While he is from a comfortably middle-class background, with a businessman for a father, he insists: "I made all my money myself through working extremely hard."

He studied statistics at London University and went on to specialise in actuarial science at City University to give him access to a high salary.

"I think the training and education is out there for people who want to earn big bucks. You just have to know what training will facilitate a big income."

SUMA CHAKRABARTI, CIVIL SERVANT

Suma Chakrabarti, 42, is typical of the new breed of high-flying civil servants running Whitehall. He will earn about £120,000 a year as Permanent Secretary at the Department for International Development (DfID).

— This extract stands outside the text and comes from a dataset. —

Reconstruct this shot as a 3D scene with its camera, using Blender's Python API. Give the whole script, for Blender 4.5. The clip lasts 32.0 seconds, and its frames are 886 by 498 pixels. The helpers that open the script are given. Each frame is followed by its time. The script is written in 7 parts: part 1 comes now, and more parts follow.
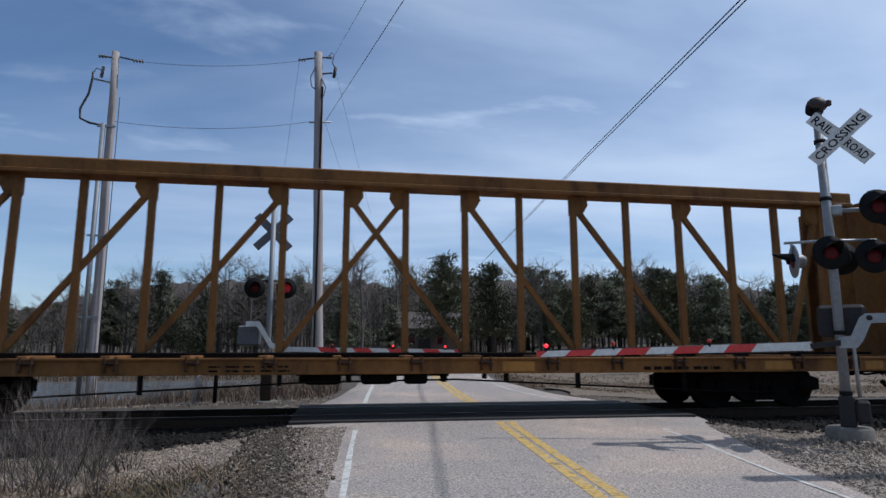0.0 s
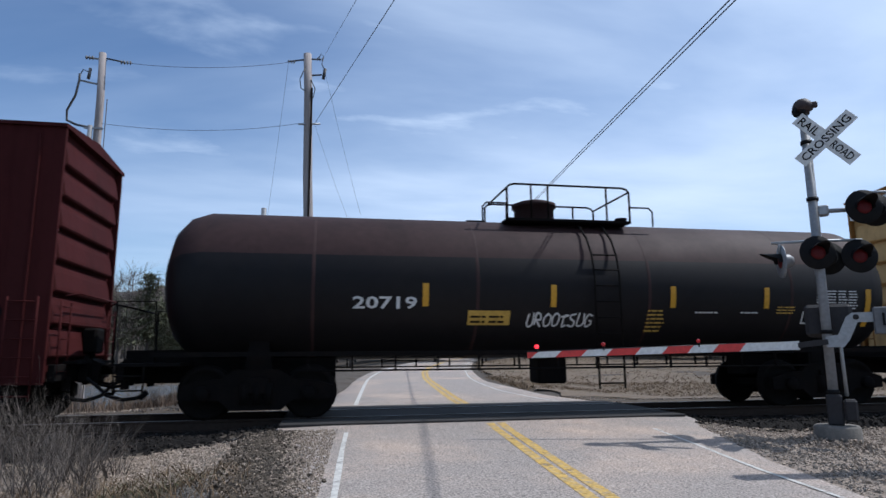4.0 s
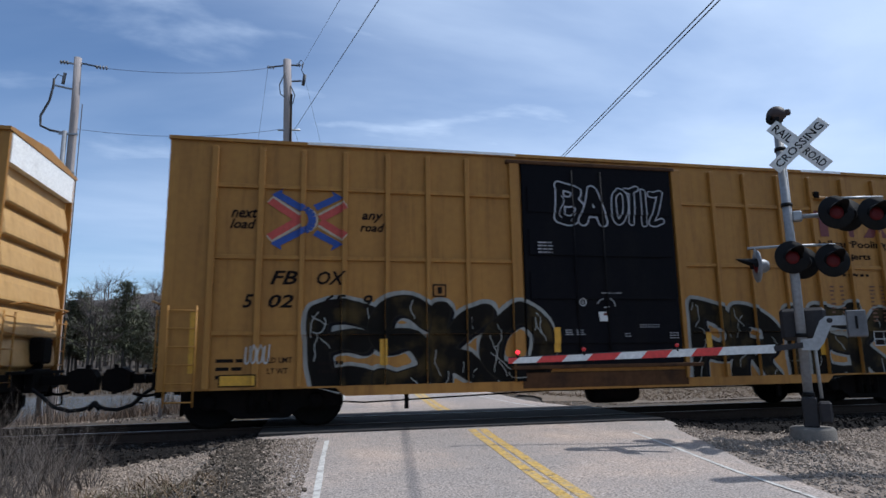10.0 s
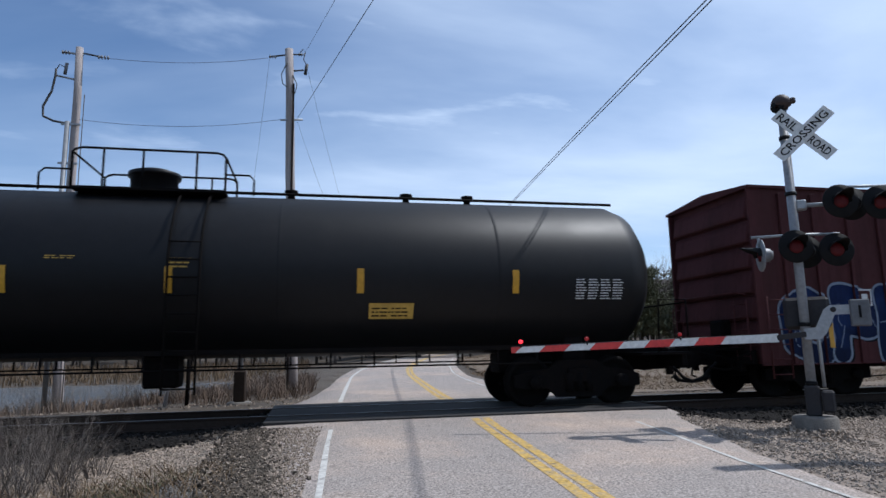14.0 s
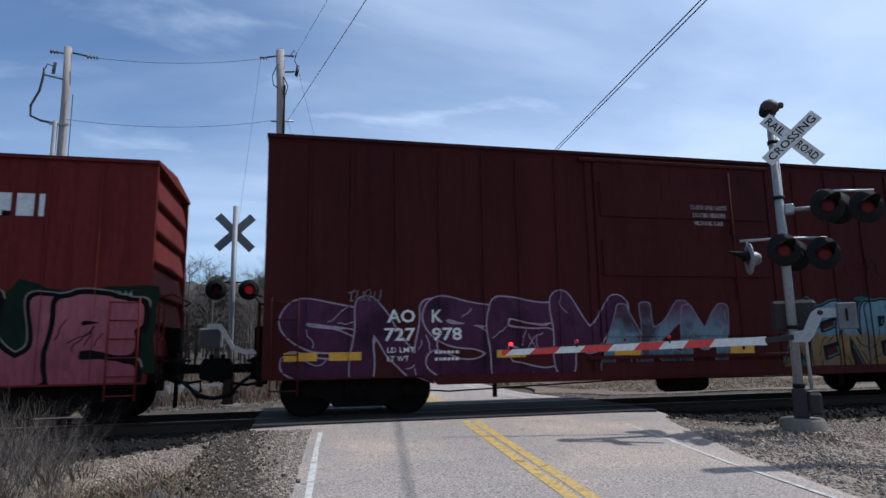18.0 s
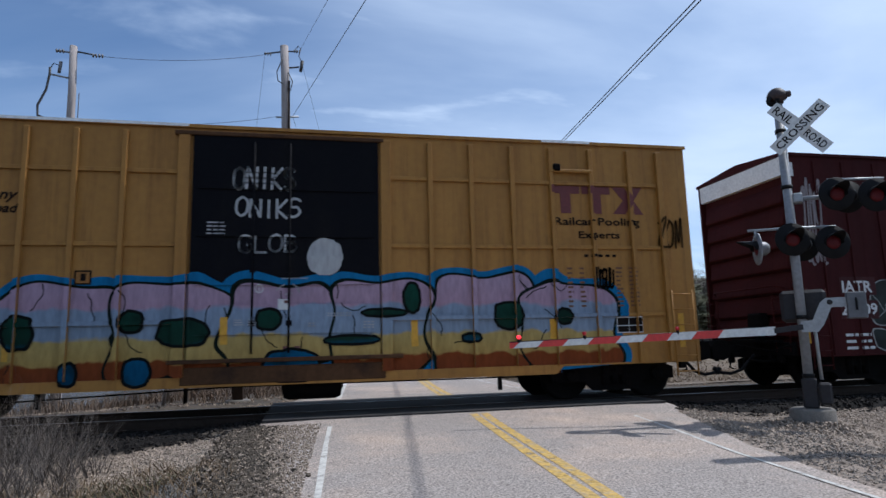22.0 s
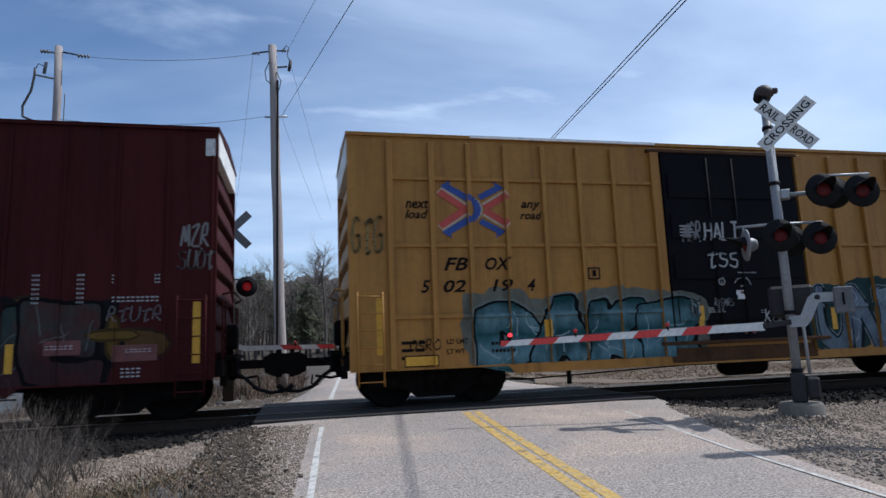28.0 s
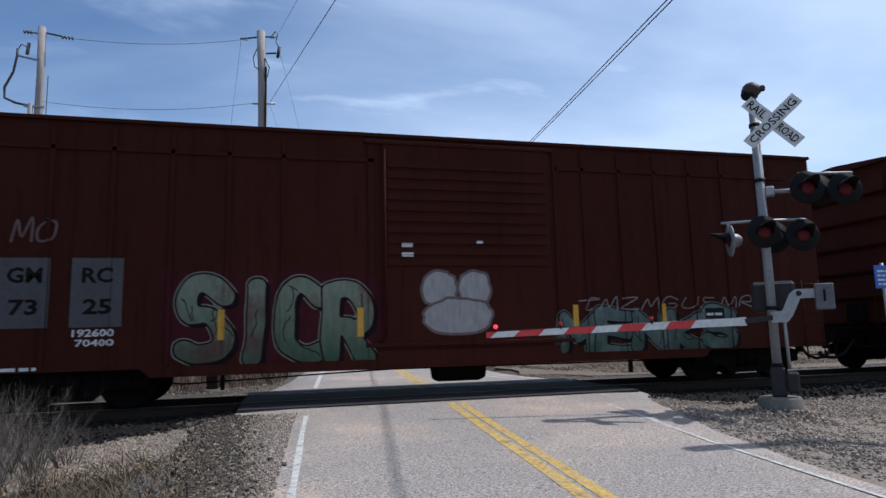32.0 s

Not only has he benefited from the private sector-style salaries now paid at the top levels of the Civil Service. He has also agreed with Clare Short, the Secretary of State for International Develop-ment, that he need be at his Whitehall desk for no more than 40 hours a week and will be allowed to work alternate Fridays from home. It enables him to eat breakfast with his young daughter and to attend her school assembly once a fortnight.

Indian-born Mr Chakra-barti, whose family moved to Britain when he was five, is both the first Asian Permanent Secretary and the youngest holder of such a post.

Educated at the City of London School for Boys and Oxford and Sussex universities, he has worked for the Overseas Development Agency, the Treasury and the Cabinet Office. He joined the DfID as director general of regional programmes in September.